Seasonal trends of biogenic terpene emissions

• Full year study on biogenic volatile organic compounds emissions.
• Description of seasonal changes of basal emission rates.
• Investigation of seasonal behavior of temperature response.
• Sensitivity analysis for modeling of biogenic volatile organic compound emissions.

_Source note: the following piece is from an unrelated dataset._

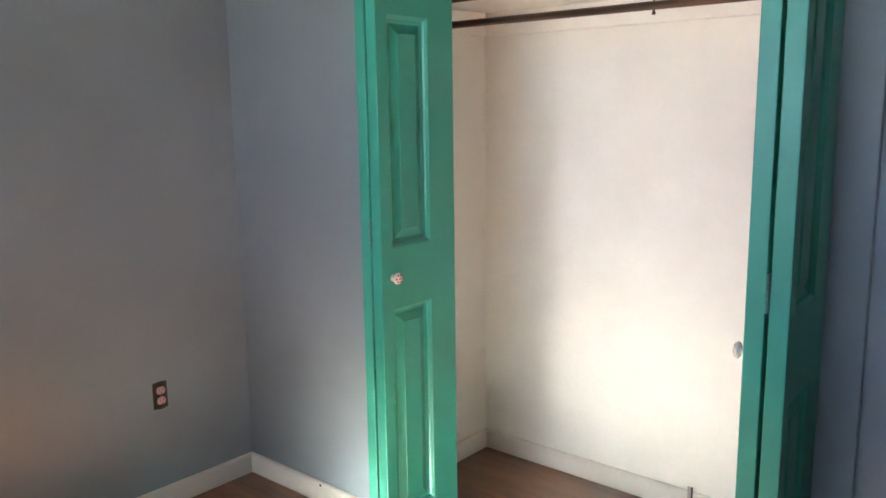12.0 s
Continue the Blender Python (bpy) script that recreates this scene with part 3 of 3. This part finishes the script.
# ---- closet fittings ----
sh = thing("closet_shelf", pose(1.056, YB, 1.835), "cream painted wooden closet shelf on cleats", "shelf")
part("board", box(0.0, 1.985, 0.0004, 0.390, 0.0, 0.019, 0.002), M_CLOSET, sh)
part("cleat", box(0.0, 1.985, 0.0004, 0.019, -0.09, -0.0005, 0.002), M_CLOSET, sh)
for x0, x1 in ((0.0, 0.019), (1.966, 1.985)):
    part("cleat", box(x0, x1, 0.0195, 0.445, -0.09, -0.0005, 0.002), M_CLOSET, sh)
part("front_lip", box(0.0, 1.985, 0.3905, 0.397, -0.004, 0.019, 0.001), M_ROD, sh, "thin dark edging strip")
rd = thing("closet_rod", pose(1.0755, -3.465, 1.755), "dark brown metal closet rod under the shelf", "rod")
part("bar", tube((0, 0, 0), (1.946, 0, 0), 0.0125, n=20), M_ROD, rd, smooth=True)
hk = bmesh.new()
add_tube(hk, (1.040, 0.001, 0.075), (1.040, 0.001, -0.016), 0.003, n=8)
add_tube(hk, (1.040, 0.001, -0.026), (1.040, 0.001, -0.014), 0.006, 0.004, 10)
part("hanger_hook", hk, M_BRONZE, rd, "thin dark support hook")
st = thing("floor_bracket", pose(2.101, -3.835, 0), "small metal bracket standing by the closet baseboard", "bracket")
part("strap", box(-0.007, 0.007, -0.0015, 0.0015, 0.0, 0.114, 0.0006, 1), M_STEEL, st)
part("edge", box(-0.010, -0.0072, -0.006, 0.002, 0.0, 0.112, 0.0006, 1), M_BRONZE, st)


# ---- outside: deck, slope, lake, woods ----
dk = thing("deck", pose(0, 0, 0.05), "weathered grey timber deck outside the window", "deck", kind="structure")
for k in range(20):
    y0 = 0.17 + 0.145 * k
    part("plank", box(-4.0, 8.0, y0, y0 + 0.139, -0.035, 0.0), M_DECK, dk)


def deck_rail():
    t = thing("deck_railing", pose(0, 3.0, 0.05), "brown-stained timber deck railing with square posts", "railing")
    top = 1.0
    part("top_rail", box(-4, 8, -0.055, 0.055, top - 0.03, top + 0.005, 0.004), M_RAIL, t)
    part("under_rail", box(-4, 8, -0.02, 0.02, top - 0.085, top - 0.031, 0.003), M_RAIL, t)
    part("bottom_rail", box(-4, 8, -0.02, 0.02, 0.08, 0.16, 0.003), M_RAIL, t)
    x = 2.113 - 1.307 * 4
    while x < 7.9:
        post = part("post", box(x - 0.045, x + 0.045, -0.045, 0.045, 0.0005, top + 0.09, 0.003), M_RAIL, t)
        part("cap", box(x - 0.058, x + 0.058, -0.058, 0.058, top + 0.0905, top + 0.115, 0.008), M_RAIL, post)
        for k in range(1, 10):
            bx = x + 1.307 * k / 10
            part("baluster", box(bx - 0.014, bx + 0.014, -0.014, 0.014, 0.1605, top - 0.0855), M_BALUSTER, t)
        x += 1.307
    return t


deck_rail()


def ground():
    bm = bmesh.new()
    ys = [0.17, 3, 6, 12, 25, 45, 70, 90]
    zs = [-0.9, -1.2, -1.9, -3.2, -6, -9.5, -12.6, -14]
    xs = [-2500, -300, -120, -60, -30, -15, -6, 0, 6, 15, 30, 60, 120, 300, 2500]
    rows = []
    for y, z in zip(ys, zs):
        rows.append([bm.verts.new((x, y + (2 * math.sin(x * 0.05) if y > 20 else 0), z + 0.3 * noise.noise(Vector((x * 0.1, y * 0.1, 0))))) for x in xs])
    for a, c in zip(rows, rows[1:]):
        for k in range(len(xs) - 1):
            bm.faces.new((a[k], a[k + 1], c[k + 1], c[k]))
    add_box(bm, -2500, 2500, -2500, 0.165, -1.2, -0.9)
    return tagged(solid("ground", bm, M_GRASS), "grassy slope running down to the lake", "ground", kind="structure")


ground()
tagged(solid("water", box(-2500, 2500, 60, 3000, -13, -12.0), M_WATER), "bright lake below the house", "water", kind="structure")


def hill_ridge(x):
    """Height of the far shore's wooded slope above the lake."""
    h = 16.5 + 4.5 * math.sin(x * 0.009 + 0.6) + 0.030 * x + 3.0 * noise.noise(Vector((x * 0.03, 3, 0))) + 1.4 * noise.noise(Vector((x * 0.17, 9, 0)))
    return max(6, h)


def far_hill():
    """A steep wooded shore across the lake, its crowns standing out as lumps."""
    rows = []
    bm = bmesh.new()
    nx, nz = 340, 22
    for j in range(nz + 1):
        v = j / nz
        row = []
        for i in range(nx + 1):
            x = -320 + 2.6 * i
            ridge = hill_ridge(x)
            z = -12.2 + ridge * v
            p = Vector((x, 0, z))
            lump = 2.4 * noise.noise(p * 0.16) + 1.5 * noise.noise(p * 0.37 + Vector((5, 1, 2)))
            row.append(bm.verts.new((x + 0.8 * noise.noise(p * 0.5), 362 + 9 * v + 5 * noise.noise(Vector((x * 0.015, 1, 0))) - lump, z)))
        rows.append(row)
    back = [bm.verts.new((v.co.x, 760, v.co.z - 2)) for v in rows[-1]]
    rows.append(back)
    for a, c in zip(rows, rows[1:]):
        for k in range(len(a) - 1):
            bm.faces.new((a[k], a[k + 1], c[k + 1], c[k]))
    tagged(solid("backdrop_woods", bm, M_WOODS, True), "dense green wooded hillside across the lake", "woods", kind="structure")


far_hill()


def far_trees():
    """Broad crowns all over the far slope: uneven clumps on short trunks, one sheet of woods."""
    rng = random.Random(23)
    verts, faces = [], []
    ico = bmesh.new()
    bmesh.ops.create_icosphere(ico, subdivisions=2, radius=1.0)
    base = [v.co.copy() for v in ico.verts]
    tris = [tuple(v.index for v in f.verts) for f in ico.faces]
    ico.free()
    for k in range(620):
        x = rng.uniform(-110, 300)
        v = rng.random() ** 1.2
        z0 = -12.2 + (hill_ridge(x) - 1.5) * v
        y0 = 358 + 9 * v - rng.uniform(0, 4)
        r = rng.uniform(1.7, 3.4)
        i = len(verts)
        verts += [(x - 0.25, y0, z0 - 1), (x + 0.25, y0, z0 - 1), (x, y0, z0 + r)]
        faces.append((i, i + 1, i + 2))
        for _ in range(5):
            c = Vector((x + rng.uniform(-0.8, 0.8) * r, y0 - rng.uniform(0, 0.6) * r, z0 + r * rng.uniform(0.1, 0.8)))
            s = Vector((rng.uniform(0.4, 0.75), rng.uniform(0.4, 0.7), rng.uniform(0.3, 0.55))) * r
            seed = rng.uniform(0, 50)
            i = len(verts)
            for p in base:
                q = p * (1 + 0.55 * noise.noise(p * 2.6 + Vector((seed, 0, 0))))
                verts.append((c.x + q.x * s.x, c.y + q.y * s.y, c.z + q.z * s.z))
            faces.extend(tuple(i + a for a in f) for f in tris)
    me = bpy.data.meshes.new("far_trees")
    me.from_pydata(verts, [], faces)
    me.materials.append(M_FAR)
    me.polygons.foreach_set("use_smooth", [True] * len(faces))
    tagged(new("far_trees", me), "rows of leafy trees on the far lake shore", "trees", kind="stuff")


far_trees()


def far_house(x, y, w, h, turn):
    t = thing("house", pose(x, y, -11.9, 0, 0, turn), "small pale house on the far lake shore", "house", "houses on the far shore")
    part("wall", box(-w / 2, w / 2, -4, 4, 0, h), M_HOUSE, t)
    pts = [(-4.6, h - 0.05), (4.6, h - 0.05), (0, h + 2.6)]
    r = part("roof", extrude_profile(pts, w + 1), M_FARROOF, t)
    r.location.x = -w / 2 - 0.5
    for k in range(3):
        cx = -w / 3 + w / 3 * k
        part("window", box(cx - 0.6, cx + 0.6, -4.08, -4.005, h * 0.4, h * 0.75), M_DARK, t)


for k, (hx, hw, hh) in enumerate(((95, 12, 4), (128, 9, 5), (150, 14, 4), (40, 10, 4), (-30, 11, 5), (180, 10, 4), (215, 13, 5))):
    far_house(hx, 352 + 3 * (k % 3), hw * 0.5, hh * 0.45, -8 + 5 * (k % 4))


def bush(x, y, z, r, seed):
    t = thing("bush", pose(x, y, z), "yellow-green leafy shrub beyond the deck railing", "shrub", "shrubs beyond the deck")
    rng = random.Random(seed)
    stems = bmesh.new()
    for _ in range(7):
        a = rng.uniform(0, 6.28)
        add_tube(stems, (0.05 * math.cos(a), 0.05 * math.sin(a), 0), (r * 0.6 * math.cos(a), r * 0.6 * math.sin(a), rng.uniform(1.2, 2.3)), 0.02, 0.006, 6)
    part("stem", stems, M_JAMB, t)
    verts, faces = [], []
    lobes = [(Vector((rng.uniform(-1, 1) * r * 0.6, rng.uniform(-1, 1) * r * 0.6, rng.uniform(0.5, 2.45))), r * rng.uniform(0.3, 0.5)) for _ in range(22)]
    for c, lr in lobes:
        for _ in range(190):
            d = Vector((rng.gauss(0, 1), rng.gauss(0, 1), rng.gauss(0, 1))).normalized() * lr * rng.uniform(0.6, 1.05)
            u = Vector((rng.gauss(0, 1), rng.gauss(0, 1), rng.gauss(0, 1))).normalized()
            w2 = u.orthogonal().normalized() * 0.019
            u = u * 0.036
            p = c + d
            i = len(verts)
            verts += [tuple(p - u), tuple(p + w2), tuple(p + u), tuple(p - w2)]
            faces.append((i, i + 1, i + 2, i + 3))
    me = bpy.data.meshes.new("leaves")
    me.from_pydata(verts, [], faces)
    me.materials.append(M_BUSH)
    lv = new("leaves", me)
    lv.parent = t


for k, (bx, by, br) in enumerate(((3.62, 4.7, 0.62), (4.55, 4.7, 0.66), (1.60, 5.0, 0.70), (0.75, 5.2, 0.65), (5.5, 5.0, 0.7))):
    bush(bx, by, -1.75, br, 10 + k)


chip = thing("paint_chip", pose(1.892, -0.130, 0.0006, 0, 0, 25), "white flake of paint lying on the floor", "paint flake")
part("flake", box(-0.007, 0.007, -0.005, 0.005, 0.0, 0.0022, 0.0009, 1), M_SPACKLE, chip)


# ---- floor planks, last ----
def floor():
    fl = tagged(solid("floor", box(-0.72, XR + 0.12, -5.82, 0.0, -0.12, -0.018), M_DARK), "narrow strip oak floor with an amber-brown varnish", "floor", kind="structure")
    rng = random.Random(7)
    PW, cache = 0.0570, {}
    loose = bmesh.new()
    count, y = 0, -0.0005
    rest = []
    while y > -5.7:
        x0, x1 = 0.0005, XR - 0.0005
        y1 = y - PW
        if y < YC:
            x0, x1 = 0.0005, 3.044
        if y1 < -3.93:
            x0, x1 = -0.6, 2.30
        x = x0
        first = True
        while x < x1 - 0.001:
            ln = rng.choice((0.45, 0.6, 0.75, 0.9, 1.05, 1.2))
            if first:
                ln *= rng.uniform(0.3, 1.0)
                first = False
            e = min(x1, x + ln)
            if x1 - e < 0.15:
                e = x1
            rest.append((x, e, y1, y))
            x = e
        y = y1
    for x, e, a, c in rest:
        if c > YC and count < 300:
            key = round(e - x, 2)
            if key not in cache:
                cache[key] = mesh_of("plank", box(0.0003, key - 0.0003, 0.0002, PW - 0.0002, -0.018, 0.0, 0.0004, 1), M_FLOOR)
            ob = new("plank", cache[key])
            ob.parent = fl
            ob.location = (x, a, -0.00015 * rng.random())
            ob.scale.x = (e - x) / key
            count += 1
        else:
            add_box(loose, x + 0.0003, e - 0.0003, a + 0.0002, c - 0.0002, -0.018, -0.0002 * rng.random())
    far = part("plank_field", loose, M_FLOOR, fl)
    far["kind"] = "stuff"


floor()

Biogenic volatile organic compound (BVOC) emissions from six coniferous tree species, i.e. Pinus ponderosa (Ponderosa Pine), Picea pungens (Blue Spruce), Pseudotsuga menziesii (Rocky Mountain Douglas Fir) and Pinus longaeva (Bristlecone Pine), as well as from two deciduous species, Quercus gambelii (Gamble Oak) and Betula occidentalis (Western River Birch) were studied over a full annual growing cycle. Monoterpene (MT) and sesquiterpene (SQT) emissions rates were quantified in a total of 1236 individual branch enclosure samples. MT dominated coniferous emissions, producing greater than 95% of BVOC emissions. MT and SQT demonstrated short-term emission dependence with temperature. Two oxygenated MT, 1,8-cineol and piperitone, were both light and temperature dependent. Basal emission rates (BER, normalized to 1000 μmol m−2 s−1 and 30 °C) were generally higher in spring and summer than in winter; MT seasonal BER from the coniferous trees maximized between 1.5 and 6.0 μg g−1 h−1, while seasonal lows were near 0.1 μg g−1 h−1. The fractional contribution of individual MT to total emissions was found to fluctuate with season. SQT BER measured from the coniferous trees ranged from <0.01 to 0.15 μg g−1 h−1. BER of up to 1.2 μg g−1 h−1 of the SQT germacrene B were found from Q. gambelii, peaking in late summer. The β-factor, used to define temperature dependence in emissions modeling, was not found to exhibit discernible growth season trends. A seasonal correction factor proposed by others in previous work to account for a sinusoidal shaped emission pattern was applied to the data. Varying levels of agreement were found between the data and model results for the different plant species seasonal data sets using this correction. Consequently, the analyses on this extensive data set suggest that it is not feasible to apply a universal seasonal correction factor across different vegetation species. A modeling exercise comparing two case scenarios, (1) without and (2) with consideration of the seasonal changes in emission factors illustrated large deviations when emission factors are applied for other seasons than those in which they were experimentally determined.